Except where otherwise provided in the mortgage or deed of trust or in the note or other instrument secured thereby, or except where the mortgagor, or grantor of a deed of trust otherwise consents:

(1) Whenever real property which is encumbered by a mortgage or deed of trust is sold and the grantee assumes and agrees to pay such mortgage or deed of trust, and thereafter the mortgagee or secured creditor under the deed of trust gives the grantee a legally binding extension of time, or releases  the grantee from liability on the obligation, the mortgagor or grantor of the deed of trust is released from any further  liability on the obligation.

(2) Whenever real property which is encumbered by a mortgage or deed of trust is sold and the grantee assumes and agrees to pay such mortgage or deed of trust, and thereafter the mortgagee or secured creditor under the deed of trust or trustee acting in his behalf releases any of the real property included in the mortgage or deed of trust, the mortgagor or grantor of the deed of trust is released to the extent of the value of the property released, which shall be the value at the time of the release or at the time an action is commenced on the obligation secured by the mortgage or deed of trust, whichever value is the greater.

(3) Whenever real property which is encumbered by a mortgage or deed of trust is sold expressly subject to the mortgage or deed of trust, but the grantee does not assume the same, and  thereafter the mortgagee or secured creditor under the deed of trust makes a binding extension of time of the mortgage or deed of trust, the mortgagor or grantor of the deed of trust is released to the extent of the value of the property at the time of the extension agreement.
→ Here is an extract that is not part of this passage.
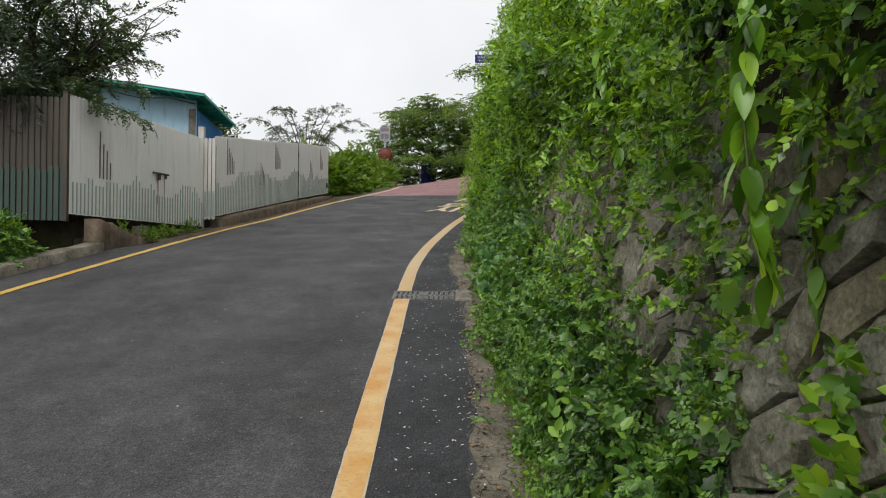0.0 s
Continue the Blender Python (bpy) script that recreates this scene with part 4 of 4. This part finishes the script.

(4) Whenever real property which is encumbered by a mortgage or deed of trust is sold expressly subject to the mortgage or deed of trust, but the grantee does not assume the same, and  thereafter the mortgagee or secured creditor under the deed of trust, or trustee acting in his behalf, releases any of the real property included in the mortgage or deed of trust, the mortgagor or grantor of the deed of trust is released to the extent of the value of the property released, which shall be the value at the time of the release or at the time an action is commenced on the obligation secured by the mortgage or deed of trust, whichever value is the greater. (1961, c. 356.)

 

§ 45‑45.2.  Transfer taxes not applicable.

Notwithstanding any other provision of law, no excise tax on instruments conveying an interest in real property, except that levied by Article 8E of Chapter 105 of the General Statutes, shall apply to instruments conveying an interest in property as the result of foreclosure or in lieu of foreclosure to the holder of the security interest being foreclosed or subject to being foreclosed. (1987, c. 685.)

 

§ 45‑45.3.  Trustee in a deed of trust.

(a) The following definitions apply in this section:

(1) Secured creditor. – The holder, owner, or assignee of the obligation secured by a deed of trust.

(2) Trustee. – The trustee or substitute trustee then serving as such under the terms of a deed of trust.

(b) Unless the deed of trust provides otherwise, all of the following may be done without the knowledge, consent, or joinder of the trustee:

(1) Pursuant to G.S. 45‑36.23, an obligation may be declared by the owner and holder of the obligation to be no longer secured by the deed of trust.

(2) Property may be released from the lien of a deed of trust by the secured creditor.

(3) The lien of a deed of trust may be released or subordinated by the secured creditor.

(4) The terms of a deed of trust may be modified by the secured creditor and the then record owner of the property encumbered by the lien of the deed of trust.

(5) The deed of trust may be satisfied of record by the secured creditor.

(c) Except in matters relating to the foreclosure of the deed of trust or the exercise of a power of sale under the terms of the deed of trust, the trustee is neither a necessary nor a proper party to any civil action or proceeding involving (i) title to the real property encumbered by the lien of the deed of trust or (ii) the priority of the lien of the deed of trust. Examples of civil actions or proceedings in which the trustee is neither a necessary nor a proper party include, but are not limited to, civil actions or proceedings relating to:

(1) Condemnation.

(2) Bankruptcy.

(3) The establishment or correction of title to real property, including, but not limited to, actions to quiet title, reform land records, or resolve boundary line disputes.

(4) Fraudulent conveyances.

(5) The creation or enforcement of an attachment or judgment lien.

(6) The foreclosure of a lien other than the lien of the deed of trust, regardless of whether the lien is superior or subordinate to the lien of the deed of trust, including, but not limited to, the foreclosure of mortgages, other deeds of trust, tax liens, and assessment liens.

(7) The establishment, perfection, or enforcement of a mechanic's or materialman's lien.

(8) The creation or enforcement of a constructive trust, resulting trust, or equitable lien relating to the property.

(9) The partition of real property.

(10) The interpretation or enforceability of a will, trust, or estate.

(11) A subrogation claim or other equitable claim or defense involving the priority or enforceability of a deed of trust.

(12) Determination or enforcement of rights and obligations involving easements or restrictive covenants.

(d) If a trustee is improperly joined as a party to an action or proceeding when this section provides that the trustee is neither a necessary nor a proper party to that action or proceeding, then:

(1) Upon motion duly made by any party to the action or proceeding, the trustee shall be dismissed from the action or proceeding;

(2) Regardless of whether the trustee makes an appearance in the action or proceeding, no entry of a default or default judgment shall be entered against the trustee; and

(3) If the trustee makes an appearance in the action or proceeding, each person who improperly joined the trustee as a party to the action or proceeding shall be jointly and severally liable to the trustee for all the expenses and costs incurred by the trustee in the defense of the action or proceeding or in obtaining the trustee's dismissal from the action or proceeding, including the reasonable attorneys' fees actually incurred by the trustee.

(e) Except as expressly provided in this section, this section is not in derogation of case law and statutory provisions that vest legal title to property conveyed by a deed of trust in the trustee named therein. (2011‑312, s. 15.)